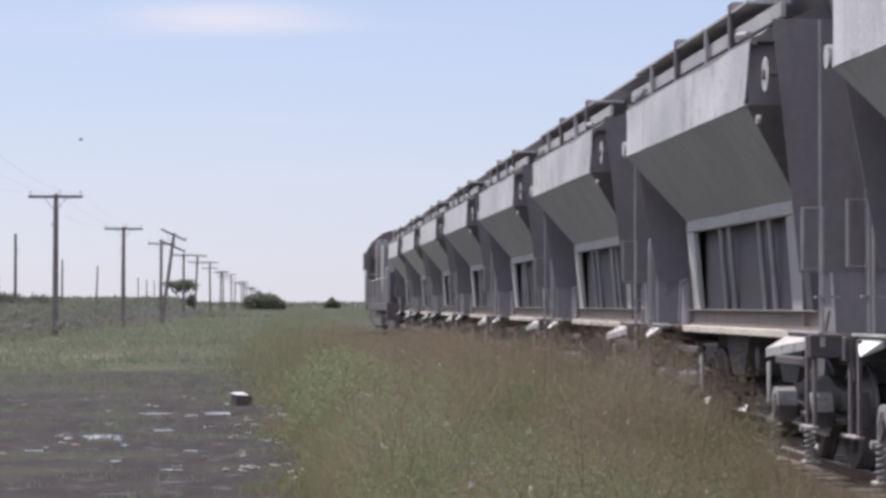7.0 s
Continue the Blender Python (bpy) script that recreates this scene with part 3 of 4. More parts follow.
def locomotive():
    """Hood unit, cab at its leading end; its origin lies at its trailing end on the rails."""
    L = 24.6
    lo = empty("locomotive")
    part("underframe", blk(-1.38, 1.38, 0.3, L - 0.2, 1.12, 1.42, bevel=0.02), GEAR, lo, "dark frame with a walkway")
    # hood with rounded top
    prof = [(-0.82, 1.42), (-0.82, 3.72)] + [(-0.82 + 0.35 * (1 - math.cos(radians(a))), 3.72 + 0.42 * math.sin(radians(a))) for a in (20, 45, 70, 90)]
    prof += [(-x, z) for x, z in prof[::-1]]
    hood = part("long_hood", prism_y(prof, 1.6, 20.7), LOCO, lo, "dark engine hood with a rounded top")
    for i in range(12):
        y = 2.2 + i * 1.45
        part("hood_door", blk(-0.845, -0.815, y, y + 1.2, 1.6, 3.3, bevel=0.008), LOCO if i % 4 != 3 else LOCOGREY, hood, "" if i % 4 != 3 else "pale grey hood door")
        part("hood_door", blk(0.815, 0.845, y, y + 1.2, 1.6, 3.3, bevel=0.008), LOCO, hood)
    part("radiator_awning", sheet([(-1.12, 0.9, 3.28), (-1.12, 5.6, 3.28), (-0.8, 5.6, 3.62), (-0.8, 0.9, 3.62)], 0.03), LOCOTAN, hood, "tan sloping awning")
    part("sand_box", blk(-1.3, -0.83, 3.6, 5.4, 1.43, 2.4, bevel=0.02), LOCO, hood)
    part("filter_box", blk(-0.90, -0.83, 15.4, 17.6, 1.9, 4.0, bevel=0.02), LOCOGREY, hood, "pale grey hood panel")
    part("filter_box", blk(-1.10, -0.83, 18.2, 18.8, 1.43, 4.3, bevel=0.03), LOCOGREY, hood, "pale grey equipment cupboard")
    part("filter_box", blk(-1.0, -0.83, 12.2, 12.8, 3.0, 4.15, bevel=0.03), LOCOGREY, hood, "pale grey equipment cupboard")
    part("exhaust_stack", blk(-0.3, 0.3, 8.0, 9.2, 4.1, 4.3, bevel=0.04), STEEL, hood)
    # cab with an arched roof
    half = [(-1.42, 1.3), (-1.42, 3.78), (-1.34, 3.98), (-1.1, 4.34), (-0.7, 4.66), (-0.3, 4.8)]
    cab = part("cab", prism_y(half + [(-x, z) for x, z in half[::-1]], 20.7, 24.0), LOCO, lo, "dark cab with an arched roof")
    part("rear_window", blk(-1.28, -0.95, 20.67, 20.695, 2.9, 3.6, bevel=0.004), GLASS, cab, "dark cab window")
    part("red_plate", blk(-1.12, -0.86, 20.64, 20.665, 3.5, 3.86, bevel=0.004), LOCORED, cab, "faded red plate on the cab wall")
    part("marker_lamp", lathe_x([(-0.06, 0.06), (0.0, 0.08), (0.03, 0.05)], 12), PORCELAIN, cab, "small white marker lamp").matrix_basis = pose(-0.98, 20.63, 3.95, 0, 0, 90)
    part("side_window", blk(-1.435, -1.415, 21.3, 23.0, 2.7, 3.5, bevel=0.004), GLASS, cab)
    part("sun_shade", blk(-1.58, -1.43, 20.8, 21.7, 2.95, 3.75, bevel=0.01), ENDS, cab)
    part("cab_sill", blk(-1.47, -0.72, 20.4, 20.69, 1.42, 1.70, bevel=0.01), LOCOGREY, cab, "white beam across the cab foot")
    part("cab_corner_strip", blk(-1.46, -1.36, 20.62, 20.8, 1.75, 3.0, bevel=0.006), LOCOGREY, cab)
    part("nose", blk(-0.85, 0.85, 24.0, L - 0.2, 1.42, 2.9, bevel=0.12), LOCO, lo)
    for i in range(10):
        y = 1.0 + i * 2.0
        st = part("stanchion", tube([(-1.32, y, 1.42), (-1.32, y, 2.42)], 0.02, 6), BARE, lo)
    part("side_handrail", tube([(-1.32, 1.0, 2.42), (-1.32, 19.0, 2.42)], 0.02, 6), BARE, lo, "pale handrail beside the walkway")
    part("cab_handrail", tube([(-1.3, 20.4, 2.75), (-0.75, 20.4, 2.75)], 0.025, 6), BARE, lo)
    for y in (0.6, 0.95, 18.9, 20.0):
        part("grab_post", blk(-1.36, -1.30, y - 0.04, y + 0.04, 0.6, 2.5, bevel=0.006), LOCOGREY, lo)
    part("rear_tool_box", blk(-1.30, -0.86, 0.45, 1.55, 1.7, 2.6, bevel=0.02), BLUEBOX, lo, "dark blue box on the rear platform")
    part("rear_post", blk(-1.31, -1.25, 0.34, 0.44, 1.42, 3.2, bevel=0.01), LOCOGREY, lo)
    part("rear_cupboard", blk(-1.2, -0.86, 1.7, 2.5, 2.3, 3.25, bevel=0.02), LOCOGREY, lo, "pale grey cupboard beside the hood")
    part("rear_rail", tube([(-1.28, 0.4, 2.75), (-1.3, 2.6, 2.75), (-1.3, 2.6, 1.42)], 0.022, 6), BARE, lo)
    part("fuel_tank", blk(-1.25, 1.25, 8.4, 15.6, 0.35, 1.1, bevel=0.12), STEEL, lo)
    for y in (0.8, 19.6):
        for k in range(3):
            part("step_tread", blk(-1.42, -1.1, y - 0.2, y + 0.2, 0.35 + 0.28 * k, 0.38 + 0.28 * k), BARE, lo)
    part("coupler", blk(-0.13, 0.13, -0.35, 0.4, 0.62, 0.9, bevel=0.03), STEEL, lo)
    part("rear_headstock", blk(-1.38, 1.38, 0.2, 0.3, 0.75, 1.42, bevel=0.01), LOCO, lo)
    sets = []
    for yy in (3.8, 20.4):
        b = part("loco_bogie", blk(-0.95, 0.95, -0.2, 0.2, 0.45, 1.0, bevel=0.03), STEEL, lo, "dark three-axle bogie")
        b.matrix_basis = pose(0, yy, 0)
        for s in (-1, 1):
            part("side_frame", prism_x([(-2.3, 0.5), (-2.3, 0.95), (2.3, 0.95), (2.3, 0.5), (1.2, 0.42), (-1.2, 0.42)], s * 0.92 - 0.06, s * 0.92 + 0.06), STEEL, b)
            for y2 in (-1.7, 0, 1.7):
                part("axle_box", blk(s * 1.02 - 0.06, s * 1.02 + 0.06, y2 - 0.16, y2 + 0.16, 0.3, 0.75, bevel=0.03), BARE, b)
        for y2 in (-1.7, 0, 1.7):
            w = part("wheelset", wheelset_mesh(), WHEEL, b)
            w.matrix_basis = pose(0, y2, 0.42)
            sets.append(w)
    return tagged(lo, "dark diesel locomotive with pale grey panels, pulling the train", "locomotive"), sets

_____

● GOAL:
Reproduce every line of the material precisely, omitting its pictures.

● ANSWER:
7.0 s
Continue the Blender Python (bpy) script that recreates this scene with part 3 of 4. More parts follow.
def locomotive():
    """Hood unit, cab at its leading end; its origin lies at its trailing end on the rails."""
    L = 24.6
    lo = empty("locomotive")
    part("underframe", blk(-1.38, 1.38, 0.3, L - 0.2, 1.12, 1.42, bevel=0.02), GEAR, lo, "dark frame with a walkway")
    # hood with rounded top
    prof = [(-0.82, 1.42), (-0.82, 3.72)] + [(-0.82 + 0.35 * (1 - math.cos(radians(a))), 3.72 + 0.42 * math.sin(radians(a))) for a in (20, 45, 70, 90)]
    prof += [(-x, z) for x, z in prof[::-1]]
    hood = part("long_hood", prism_y(prof, 1.6, 20.7), LOCO, lo, "dark engine hood with a rounded top")
    for i in range(12):
        y = 2.2 + i * 1.45
        part("hood_door", blk(-0.845, -0.815, y, y + 1.2, 1.6, 3.3, bevel=0.008), LOCO if i % 4 != 3 else LOCOGREY, hood, "" if i % 4 != 3 else "pale grey hood door")
        part("hood_door", blk(0.815, 0.845, y, y + 1.2, 1.6, 3.3, bevel=0.008), LOCO, hood)
    part("radiator_awning", sheet([(-1.12, 0.9, 3.28), (-1.12, 5.6, 3.28), (-0.8, 5.6, 3.62), (-0.8, 0.9, 3.62)], 0.03), LOCOTAN, hood, "tan sloping awning")
    part("sand_box", blk(-1.3, -0.83, 3.6, 5.4, 1.43, 2.4, bevel=0.02), LOCO, hood)
    part("filter_box", blk(-0.90, -0.83, 15.4, 17.6, 1.9, 4.0, bevel=0.02), LOCOGREY, hood, "pale grey hood panel")
    part("filter_box", blk(-1.10, -0.83, 18.2, 18.8, 1.43, 4.3, bevel=0.03), LOCOGREY, hood, "pale grey equipment cupboard")
    part("filter_box", blk(-1.0, -0.83, 12.2, 12.8, 3.0, 4.15, bevel=0.03), LOCOGREY, hood, "pale grey equipment cupboard")
    part("exhaust_stack", blk(-0.3, 0.3, 8.0, 9.2, 4.1, 4.3, bevel=0.04), STEEL, hood)
    # cab with an arched roof
    half = [(-1.42, 1.3), (-1.42, 3.78), (-1.34, 3.98), (-1.1, 4.34), (-0.7, 4.66), (-0.3, 4.8)]
    cab = part("cab", prism_y(half + [(-x, z) for x, z in half[::-1]], 20.7, 24.0), LOCO, lo, "dark cab with an arched roof")
    part("rear_window", blk(-1.28, -0.95, 20.67, 20.695, 2.9, 3.6, bevel=0.004), GLASS, cab, "dark cab window")
    part("red_plate", blk(-1.12, -0.86, 20.64, 20.665, 3.5, 3.86, bevel=0.004), LOCORED, cab, "faded red plate on the cab wall")
    part("marker_lamp", lathe_x([(-0.06, 0.06), (0.0, 0.08), (0.03, 0.05)], 12), PORCELAIN, cab, "small white marker lamp").matrix_basis = pose(-0.98, 20.63, 3.95, 0, 0, 90)
    part("side_window", blk(-1.435, -1.415, 21.3, 23.0, 2.7, 3.5, bevel=0.004), GLASS, cab)
    part("sun_shade", blk(-1.58, -1.43, 20.8, 21.7, 2.95, 3.75, bevel=0.01), ENDS, cab)
    part("cab_sill", blk(-1.47, -0.72, 20.4, 20.69, 1.42, 1.70, bevel=0.01), LOCOGREY, cab, "white beam across the cab foot")
    part("cab_corner_strip", blk(-1.46, -1.36, 20.62, 20.8, 1.75, 3.0, bevel=0.006), LOCOGREY, cab)
    part("nose", blk(-0.85, 0.85, 24.0, L - 0.2, 1.42, 2.9, bevel=0.12), LOCO, lo)
    for i in range(10):
        y = 1.0 + i * 2.0
        st = part("stanchion", tube([(-1.32, y, 1.42), (-1.32, y, 2.42)], 0.02, 6), BARE, lo)
    part("side_handrail", tube([(-1.32, 1.0, 2.42), (-1.32, 19.0, 2.42)], 0.02, 6), BARE, lo, "pale handrail beside the walkway")
    part("cab_handrail", tube([(-1.3, 20.4, 2.75), (-0.75, 20.4, 2.75)], 0.025, 6), BARE, lo)
    for y in (0.6, 0.95, 18.9, 20.0):
        part("grab_post", blk(-1.36, -1.30, y - 0.04, y + 0.04, 0.6, 2.5, bevel=0.006), LOCOGREY, lo)
    part("rear_tool_box", blk(-1.30, -0.86, 0.45, 1.55, 1.7, 2.6, bevel=0.02), BLUEBOX, lo, "dark blue box on the rear platform")
    part("rear_post", blk(-1.31, -1.25, 0.34, 0.44, 1.42, 3.2, bevel=0.01), LOCOGREY, lo)
    part("rear_cupboard", blk(-1.2, -0.86, 1.7, 2.5, 2.3, 3.25, bevel=0.02), LOCOGREY, lo, "pale grey cupboard beside the hood")
    part("rear_rail", tube([(-1.28, 0.4, 2.75), (-1.3, 2.6, 2.75), (-1.3, 2.6, 1.42)], 0.022, 6), BARE, lo)
    part("fuel_tank", blk(-1.25, 1.25, 8.4, 15.6, 0.35, 1.1, bevel=0.12), STEEL, lo)
    for y in (0.8, 19.6):
        for k in range(3):
            part("step_tread", blk(-1.42, -1.1, y - 0.2, y + 0.2, 0.35 + 0.28 * k, 0.38 + 0.28 * k), BARE, lo)
    part("coupler", blk(-0.13, 0.13, -0.35, 0.4, 0.62, 0.9, bevel=0.03), STEEL, lo)
    part("rear_headstock", blk(-1.38, 1.38, 0.2, 0.3, 0.75, 1.42, bevel=0.01), LOCO, lo)
    sets = []
    for yy in (3.8, 20.4):
        b = part("loco_bogie", blk(-0.95, 0.95, -0.2, 0.2, 0.45, 1.0, bevel=0.03), STEEL, lo, "dark three-axle bogie")
        b.matrix_basis = pose(0, yy, 0)
        for s in (-1, 1):
            part("side_frame", prism_x([(-2.3, 0.5), (-2.3, 0.95), (2.3, 0.95), (2.3, 0.5), (1.2, 0.42), (-1.2, 0.42)], s * 0.92 - 0.06, s * 0.92 + 0.06), STEEL, b)
            for y2 in (-1.7, 0, 1.7):
                part("axle_box", blk(s * 1.02 - 0.06, s * 1.02 + 0.06, y2 - 0.16, y2 + 0.16, 0.3, 0.75, bevel=0.03), BARE, b)
        for y2 in (-1.7, 0, 1.7):
            w = part("wheelset", wheelset_mesh(), WHEEL, b)
            w.matrix_basis = pose(0, y2, 0.42)
            sets.append(w)
    return tagged(lo, "dark diesel locomotive with pale grey panels, pulling the train", "locomotive"), sets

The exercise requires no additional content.